Problem description
Drop every picture, then transcribe the remaining data exactly.
═══ Data block
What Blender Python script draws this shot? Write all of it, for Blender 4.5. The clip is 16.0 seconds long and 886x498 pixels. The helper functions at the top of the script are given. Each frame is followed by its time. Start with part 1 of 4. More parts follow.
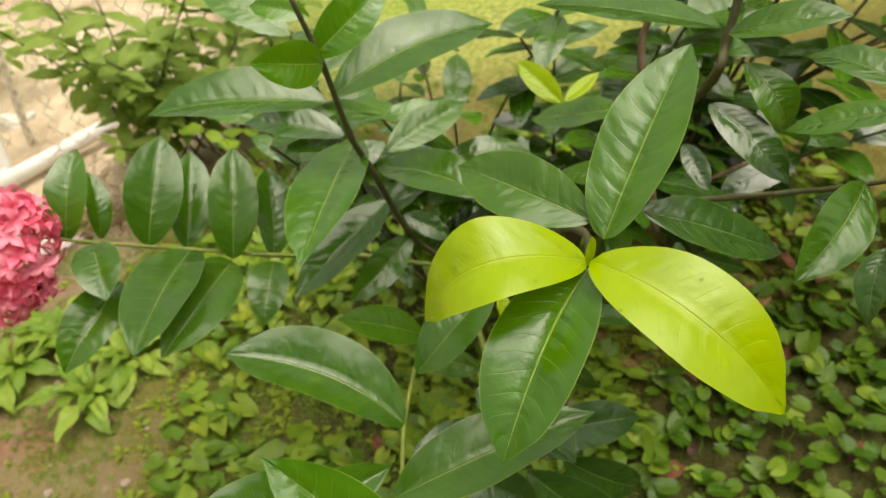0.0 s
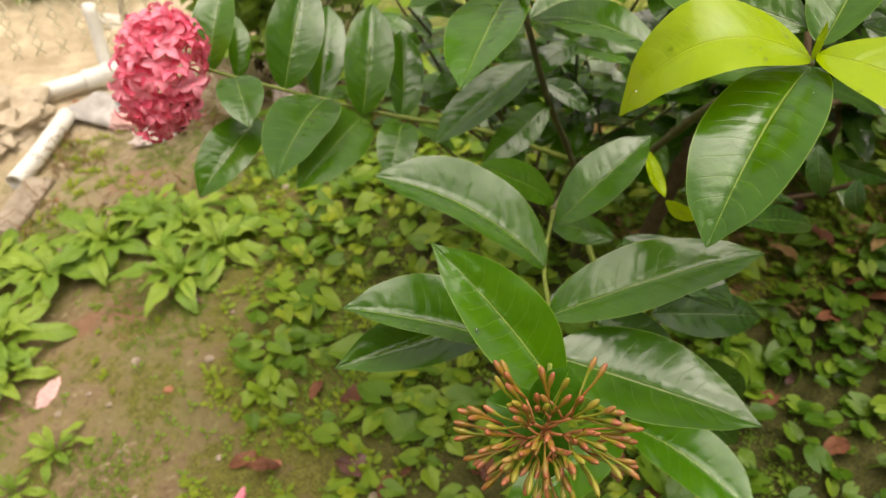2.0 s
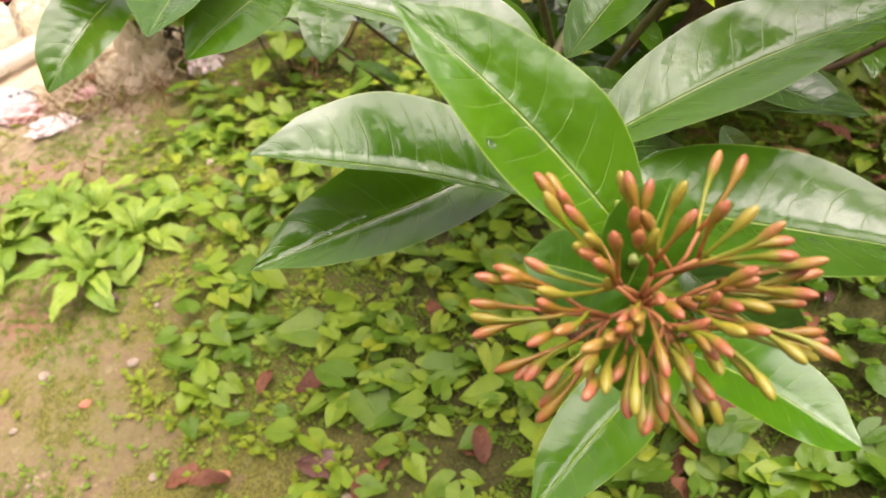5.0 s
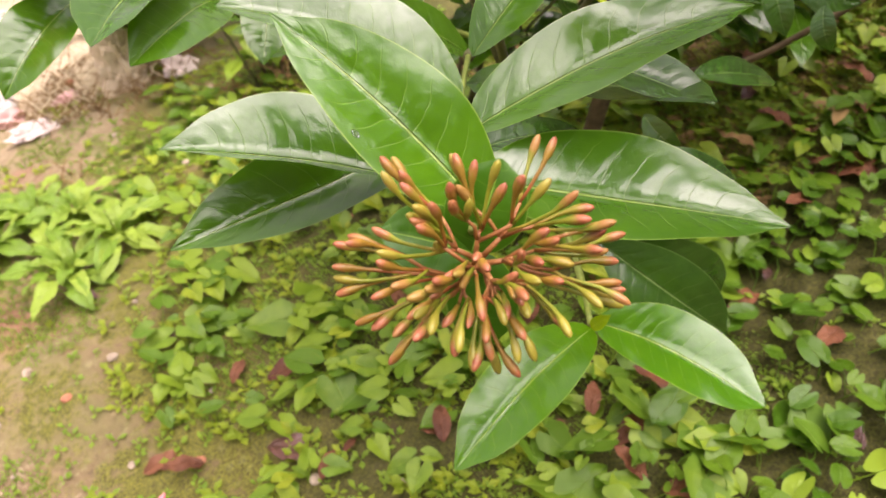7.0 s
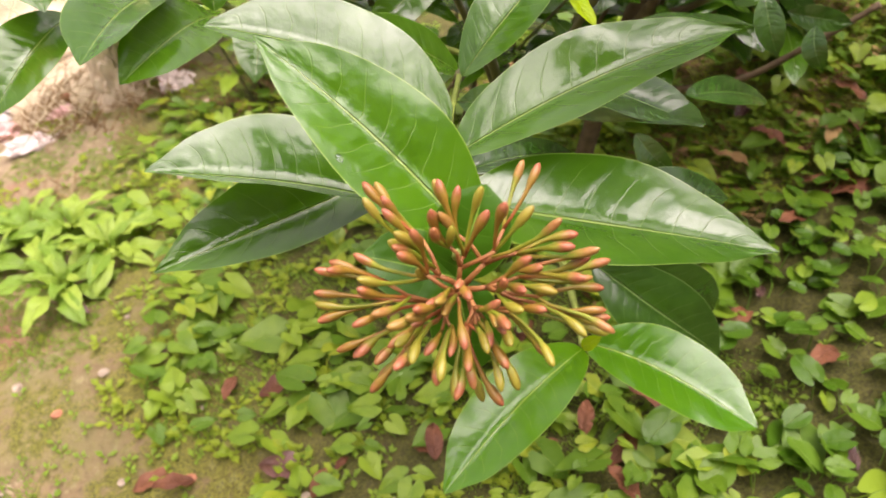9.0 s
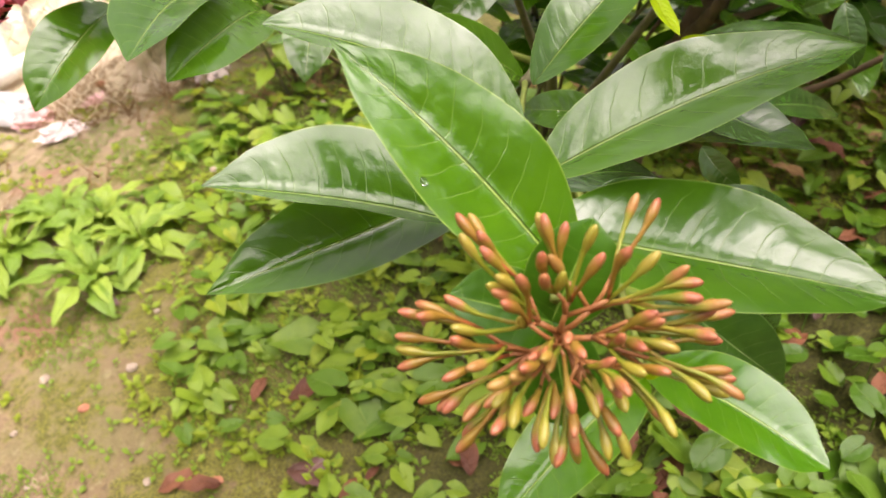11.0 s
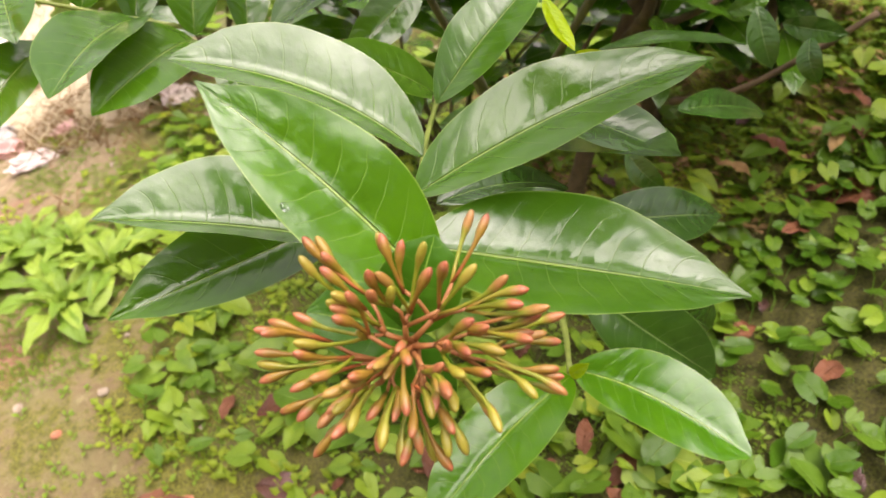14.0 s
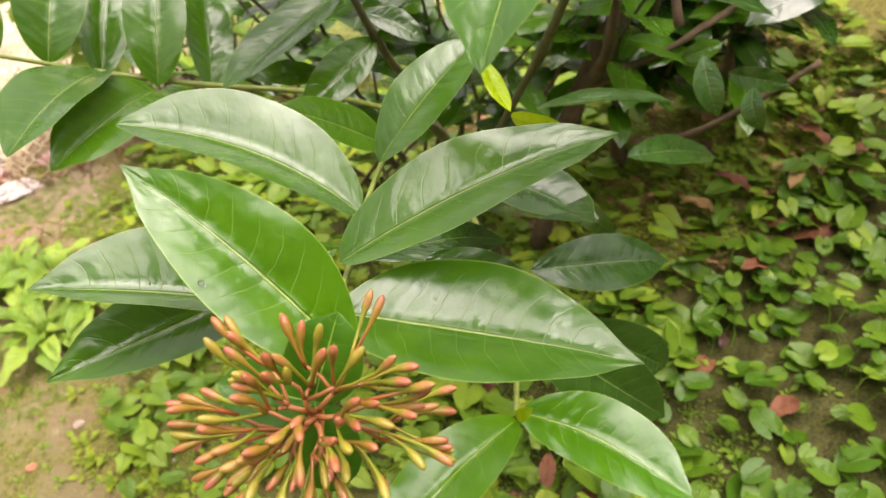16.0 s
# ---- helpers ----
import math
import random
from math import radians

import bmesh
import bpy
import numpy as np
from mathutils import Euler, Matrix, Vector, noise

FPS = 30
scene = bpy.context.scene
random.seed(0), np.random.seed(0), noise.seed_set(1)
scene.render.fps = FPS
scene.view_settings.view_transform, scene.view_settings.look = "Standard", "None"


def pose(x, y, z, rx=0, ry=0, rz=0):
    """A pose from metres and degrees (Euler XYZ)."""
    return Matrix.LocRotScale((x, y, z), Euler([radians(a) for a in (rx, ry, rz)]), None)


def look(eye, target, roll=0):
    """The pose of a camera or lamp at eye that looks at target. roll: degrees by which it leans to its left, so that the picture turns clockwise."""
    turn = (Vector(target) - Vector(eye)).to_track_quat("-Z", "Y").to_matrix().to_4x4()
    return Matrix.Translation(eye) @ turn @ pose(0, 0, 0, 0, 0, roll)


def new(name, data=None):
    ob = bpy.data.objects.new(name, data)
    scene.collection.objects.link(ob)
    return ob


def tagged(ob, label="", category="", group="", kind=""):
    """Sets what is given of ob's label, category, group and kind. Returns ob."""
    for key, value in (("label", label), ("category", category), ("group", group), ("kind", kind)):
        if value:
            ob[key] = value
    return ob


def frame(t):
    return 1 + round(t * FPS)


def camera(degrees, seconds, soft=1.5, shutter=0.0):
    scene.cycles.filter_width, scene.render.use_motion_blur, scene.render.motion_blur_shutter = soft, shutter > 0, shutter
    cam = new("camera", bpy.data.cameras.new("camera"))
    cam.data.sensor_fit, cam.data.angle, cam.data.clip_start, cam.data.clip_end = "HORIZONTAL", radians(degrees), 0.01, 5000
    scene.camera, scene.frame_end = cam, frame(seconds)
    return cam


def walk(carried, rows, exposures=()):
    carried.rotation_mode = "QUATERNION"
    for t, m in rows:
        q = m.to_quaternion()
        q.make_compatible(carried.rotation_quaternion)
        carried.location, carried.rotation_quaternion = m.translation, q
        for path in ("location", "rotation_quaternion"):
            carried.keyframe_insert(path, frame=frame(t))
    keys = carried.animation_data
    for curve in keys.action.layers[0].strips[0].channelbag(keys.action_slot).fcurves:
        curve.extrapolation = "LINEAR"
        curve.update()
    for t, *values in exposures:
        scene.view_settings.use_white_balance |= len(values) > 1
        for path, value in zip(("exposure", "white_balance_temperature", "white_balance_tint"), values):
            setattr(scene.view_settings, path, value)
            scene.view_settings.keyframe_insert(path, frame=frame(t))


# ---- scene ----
cam = camera(62.22, 16.0)
# seconds, eye, yaw to the left, pitch and roll
PATH = [
    (0, -0.09103, 0.07042, 1.10013, -15.966, -39.906, 1.801),
    (0.5, -0.10769, 0.04800, 1.09262, -12.475, -40.413, 0.638),
    (1, -0.11869, 0.03334, 1.07121, -11.413, -41.238, 0.807),
    (1.5, -0.16113, 0.02485, 1.04664, -10.202, -41.762, 2.516),
    (2, -0.18147, 0.02571, 1.00678, -10.964, -42.679, 4.512),
    (2.5, -0.17844, 0.02871, 0.95711, -12.065, -43.604, 4.639),
    (3, -0.17059, 0.04666, 0.90866, -13.001, -43.136, 4.224),
    (3.2, -0.17087, 0.05145, 0.88658, -13.483, -42.861, 4.588),
    (5.3, -0.17205, 0.12449, 0.80205, -16.073, -41.927, 1.637),
    (5.5, -0.16567, 0.12584, 0.80181, -16.119, -41.759, 1.887),
    (6, -0.15324, 0.12170, 0.80773, -16.501, -41.766, 1.196),
    (6.5, -0.14178, 0.09089, 0.81398, -16.957, -42.496, 0.347),
    (7, -0.13616, 0.06725, 0.82814, -16.546, -42.470, 0.687),
    (7.5, -0.13241, 0.06707, 0.82425, -16.669, -42.593, 0.794),
    (8, -0.13433, 0.06830, 0.82670, -16.593, -42.210, 0.839),
    (8.5, -0.13392, 0.06756, 0.82668, -16.459, -41.852, 0.834),
    (9, -0.12963, 0.07085, 0.82998, -16.813, -41.437, 1.068),
    (9.5, -0.13959, 0.08370, 0.82797, -15.494, -41.416, 1.838),
    (9.7, -0.14551, 0.08972, 0.82631, -14.740, -41.579, 1.822),
    (11.8, -0.14496, 0.11315, 0.81768, -14.602, -41.909, 1.250),
    (12, -0.14254, 0.10846, 0.82177, -14.616, -41.674, 0.985),
    (12.5, -0.13135, 0.10026, 0.82888, -15.029, -41.259, 0.672),
    (13, -0.11910, 0.09406, 0.83547, -15.081, -41.074, 0.222),
    (13.5, -0.10445, 0.08824, 0.84011, -15.614, -40.623, -0.057),
    (14, -0.10025, 0.08546, 0.83547, -15.403, -41.229, -0.660),
    (14.5, -0.08181, 0.08807, 0.83527, -16.354, -41.384, -0.618),
    (15, -0.10897, 0.08280, 0.84290, -13.275, -40.831, -1.507),
    (15.5, -0.08483, 0.08196, 0.85108, -15.001, -39.991, -0.987),
    (16, -0.06554, 0.07454, 0.86566, -15.948, -39.725, -0.392),
]
walk(cam, [(t, pose(x, y, z, 0, 0, yaw) @ pose(0, 0, 0, 90 + pitch) @ pose(0, 0, 0, 0, 0, roll)) for t, x, y, z, yaw, pitch, roll in PATH], [(0, 0.62, 7500, 13), (1, 0.58, 7450, 13), (2, 0.60, 7500, 15), (2.5, 0.84, 7350, 18), (3, 1.07, 7300, 21), (5.5, 1.38, 7000, 29), (9.5, 1.39, 7000, 28), (16, 1.39, 7050, 24)])
cam.data.dof.use_dof = True
cam.data.dof.focus_distance, cam.data.dof.aperture_fstop = 0.37, 13.5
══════
Answer to the problem
What Blender Python script draws this shot? Write all of it, for Blender 4.5. The clip is 16.0 seconds long and 886x498 pixels. The helper functions at the top of the script are given. Each frame is followed by its time. Start with part 1 of 4. More parts follow.
0.0 s
2.0 s
5.0 s
7.0 s
9.0 s
11.0 s
14.0 s
16.0 s
# ---- helpers ----
import math
import random
from math import radians

import bmesh
import bpy
import numpy as np
from mathutils import Euler, Matrix, Vector, noise

FPS = 30
scene = bpy.context.scene
random.seed(0), np.random.seed(0), noise.seed_set(1)
scene.render.fps = FPS
scene.view_settings.view_transform, scene.view_settings.look = "Standard", "None"


def pose(x, y, z, rx=0, ry=0, rz=0):
    """A pose from metres and degrees (Euler XYZ)."""
    return Matrix.LocRotScale((x, y, z), Euler([radians(a) for a in (rx, ry, rz)]), None)


def look(eye, target, roll=0):
    """The pose of a camera or lamp at eye that looks at target. roll: degrees by which it leans to its left, so that the picture turns clockwise."""
    turn = (Vector(target) - Vector(eye)).to_track_quat("-Z", "Y").to_matrix().to_4x4()
    return Matrix.Translation(eye) @ turn @ pose(0, 0, 0, 0, 0, roll)


def new(name, data=None):
    ob = bpy.data.objects.new(name, data)
    scene.collection.objects.link(ob)
    return ob


def tagged(ob, label="", category="", group="", kind=""):
    """Sets what is given of ob's label, category, group and kind. Returns ob."""
    for key, value in (("label", label), ("category", category), ("group", group), ("kind", kind)):
        if value:
            ob[key] = value
    return ob


def frame(t):
    return 1 + round(t * FPS)


def camera(degrees, seconds, soft=1.5, shutter=0.0):
    scene.cycles.filter_width, scene.render.use_motion_blur, scene.render.motion_blur_shutter = soft, shutter > 0, shutter
    cam = new("camera", bpy.data.cameras.new("camera"))
    cam.data.sensor_fit, cam.data.angle, cam.data.clip_start, cam.data.clip_end = "HORIZONTAL", radians(degrees), 0.01, 5000
    scene.camera, scene.frame_end = cam, frame(seconds)
    return cam


def walk(carried, rows, exposures=()):
    carried.rotation_mode = "QUATERNION"
    for t, m in rows:
        q = m.to_quaternion()
        q.make_compatible(carried.rotation_quaternion)
        carried.location, carried.rotation_quaternion = m.translation, q
        for path in ("location", "rotation_quaternion"):
            carried.keyframe_insert(path, frame=frame(t))
    keys = carried.animation_data
    for curve in keys.action.layers[0].strips[0].channelbag(keys.action_slot).fcurves:
        curve.extrapolation = "LINEAR"
        curve.update()
    for t, *values in exposures:
        scene.view_settings.use_white_balance |= len(values) > 1
        for path, value in zip(("exposure", "white_balance_temperature", "white_balance_tint"), values):
            setattr(scene.view_settings, path, value)
            scene.view_settings.keyframe_insert(path, frame=frame(t))


# ---- scene ----
cam = camera(62.22, 16.0)
# seconds, eye, yaw to the left, pitch and roll
PATH = [
    (0, -0.09103, 0.07042, 1.10013, -15.966, -39.906, 1.801),
    (0.5, -0.10769, 0.04800, 1.09262, -12.475, -40.413, 0.638),
    (1, -0.11869, 0.03334, 1.07121, -11.413, -41.238, 0.807),
    (1.5, -0.16113, 0.02485, 1.04664, -10.202, -41.762, 2.516),
    (2, -0.18147, 0.02571, 1.00678, -10.964, -42.679, 4.512),
    (2.5, -0.17844, 0.02871, 0.95711, -12.065, -43.604, 4.639),
    (3, -0.17059, 0.04666, 0.90866, -13.001, -43.136, 4.224),
    (3.2, -0.17087, 0.05145, 0.88658, -13.483, -42.861, 4.588),
    (5.3, -0.17205, 0.12449, 0.80205, -16.073, -41.927, 1.637),
    (5.5, -0.16567, 0.12584, 0.80181, -16.119, -41.759, 1.887),
    (6, -0.15324, 0.12170, 0.80773, -16.501, -41.766, 1.196),
    (6.5, -0.14178, 0.09089, 0.81398, -16.957, -42.496, 0.347),
    (7, -0.13616, 0.06725, 0.82814, -16.546, -42.470, 0.687),
    (7.5, -0.13241, 0.06707, 0.82425, -16.669, -42.593, 0.794),
    (8, -0.13433, 0.06830, 0.82670, -16.593, -42.210, 0.839),
    (8.5, -0.13392, 0.06756, 0.82668, -16.459, -41.852, 0.834),
    (9, -0.12963, 0.07085, 0.82998, -16.813, -41.437, 1.068),
    (9.5, -0.13959, 0.08370, 0.82797, -15.494, -41.416, 1.838),
    (9.7, -0.14551, 0.08972, 0.82631, -14.740, -41.579, 1.822),
    (11.8, -0.14496, 0.11315, 0.81768, -14.602, -41.909, 1.250),
    (12, -0.14254, 0.10846, 0.82177, -14.616, -41.674, 0.985),
    (12.5, -0.13135, 0.10026, 0.82888, -15.029, -41.259, 0.672),
    (13, -0.11910, 0.09406, 0.83547, -15.081, -41.074, 0.222),
    (13.5, -0.10445, 0.08824, 0.84011, -15.614, -40.623, -0.057),
    (14, -0.10025, 0.08546, 0.83547, -15.403, -41.229, -0.660),
    (14.5, -0.08181, 0.08807, 0.83527, -16.354, -41.384, -0.618),
    (15, -0.10897, 0.08280, 0.84290, -13.275, -40.831, -1.507),
    (15.5, -0.08483, 0.08196, 0.85108, -15.001, -39.991, -0.987),
    (16, -0.06554, 0.07454, 0.86566, -15.948, -39.725, -0.392),
]
walk(cam, [(t, pose(x, y, z, 0, 0, yaw) @ pose(0, 0, 0, 90 + pitch) @ pose(0, 0, 0, 0, 0, roll)) for t, x, y, z, yaw, pitch, roll in PATH], [(0, 0.62, 7500, 13), (1, 0.58, 7450, 13), (2, 0.60, 7500, 15), (2.5, 0.84, 7350, 18), (3, 1.07, 7300, 21), (5.5, 1.38, 7000, 29), (9.5, 1.39, 7000, 28), (16, 1.39, 7050, 24)])
cam.data.dof.use_dof = True
cam.data.dof.focus_distance, cam.data.dof.aperture_fstop = 0.37, 13.5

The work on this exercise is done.